The Director of Finance and Assets advised Members there were four main components of this proposed project, Stores, USAR, HQ works and ICT infrastructure. In terms of legal considerations, the most recent deed of variation allowed notice to be served at the end of any calendar month. Previously, this was restricted to the end of March each year to vacate by the end of the following December.

 

The Proposal was to serve notice following approval, and to fully vacate the building on 30 September 2024. The reason for proposing the notice was longer than 9 months, was to allow for all the work required to be completed, and to allow time to market the building in its current condition.  If a new tenant can be found who would take it ‘as is’, it would remove the need to pay for dilapidation costs, or at least mitigate some of them. Or, if that was not possible, it would allow time to undertake dilapidation works if the freeholder was unwilling to accept payment in-lieu.

The Director of Finance and Assets advised Members that there were significant financial benefits to this project, although there was a one-off cost of £369k, £500k had provisionally been set aside in the MTFP as part of the approved capital programme so this would free-up £130k of funds.
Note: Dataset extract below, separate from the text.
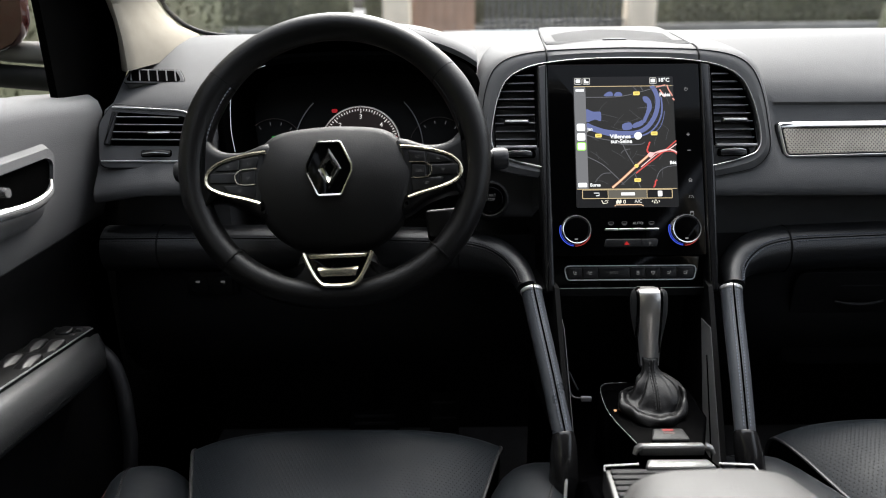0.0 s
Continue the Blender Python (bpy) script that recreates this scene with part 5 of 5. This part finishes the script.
# ---- front doors ----
def door(side, n):
    d = thing(f"door_{n}", "closed front door with a padded armrest and chrome handle", "car door", (side * 0.72, 0.5, 0.46), kind="structure")
    rings = []
    for i in range(30):
        y = 0.948 - 0.054 * i
        b = 0.0 if y > 0.9 else 0.0
        sill = 1.2035 + 0.10 * min(0.16, max(0, 0.92 - y))
        sec = [(0.790, 0.46), (0.735, 0.47), (0.735, 0.62), (0.742, 0.80), (0.742, 0.93), (0.730, 1.00), (0.712, 1.040), (0.705, 1.060), (0.700, 1.11), (0.694, 1.16), (0.690, sill - 0.022), (0.694, sill - 0.008), (0.704, sill), (0.735, sill + 0.002), (0.790, sill)]
        rings.append([(side * x, y, z) for x, z in sec])
    part("door_panel", loft(rings, True, True), DOORGREY, d, "grey grained plastic door panel")
    low = []
    for i in range(30):
        y = 0.946 - 0.0538 * i
        low.append([(side * x, y, z) for x, z in ((0.730, 0.475), (0.730, 0.62), (0.7375, 0.80), (0.739, 0.93), (0.727, 1.00), (0.7095, 1.0385), (0.7085, 1.0420), (0.718, 1.040), (0.735, 1.00), (0.745, 0.93), (0.745, 0.80), (0.745, 0.475))])
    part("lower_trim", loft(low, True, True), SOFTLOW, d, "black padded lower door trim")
    # armrest with switches
    rings = []
    for i in range(18):
        t = i / 17
        y = 0.842 - 0.62 * t
        g = math.sqrt(max(0.0, 1 - (1 - min(1, t / 0.09)) ** 2))
        z = 0.905 + 0.030 * min(1, t * 2.5)
        inn = 0.667 + 0.02 * (1 - g)
        rings.append([(side * x, y, zz) for x, zz in ((0.745, z + 0.012), (0.700, z + 0.012), (inn + 0.018, z + 0.010 * g), (inn + 0.006, z + 0.002), (inn, z - 0.014), (inn + 0.002, z - 0.032), (inn + 0.012, z - 0.045), (0.72, z - 0.075), (0.745, z - 0.08))])
    ar = part("armrest", loft(rings, True, True), DOORLEATHER, d, "padded black leather armrest")
    line = [(r[5][0] - side * 0.0008, r[5][1], r[5][2]) for r in rings[1:]]
    part("stitching", stitches(line, 0.003, 0.002, 0.0005), SATINBLACK, ar, kind="stuff")
    sw = []
    for i in range(10):
        t = i / 9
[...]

The payback period was just over two years excluding dilapidations or under 3.5 years if these were included.

A Member asked about USAR as the decision to extend USAR funding only went up to 2025 and this would mean moving out six months before any future funding was known and he was concerned about moving out before the decision on USAR had been finalised by the government.

 

The Director of Finance and Assets advised Members that officers shared his concern, but a review of USAR had been imminent for the last 4-5 years, also whether the comprehensive spending review would happen if there was an election, or if it would roll over again, was not known, but a decision was needed on Unit 7.

A Member asked if USAR was in the correct location in Aylesbury.

 

The Deputy Chief Fire Officer advised USAR locations were agreed nationally through national resilience and were placed at strategic geographical locations. This was not just a Service decision.

 

A Member asked if the option of using the additional floor at the Blue Light Hub was considered.

 

The Director of Finance and Assets advised that the Blue Light Hub option had been considered, but it was discounted due to the primary cost, as part of the condition of occupation of the top floor, under planning conditions, was that a decked car park be built. This would cost approximately £1m. Also, when looking at the desk requirements in HQ and the number of people, no more physical space was required. A lot of the HQ work and fit out was around storage and this would be needed if the Blue Light hub was used too. Also considered was the cost to staff of driving to the Blue Light Hub.

 

The Vice Chairman suggested that regarding increasing the power supply at HQ, it needed to be requested with the power company sooner rather than later, as the power network could take a long time to be provided.

 

The Vice Chairman asked that it was put on the risk register.

 

RESOLVED –

 

That the Committee approve to serve notice to allow the exit of Unit 7 on 30 September 2024, and undertake the necessary enabling works as detailed in the Appendices.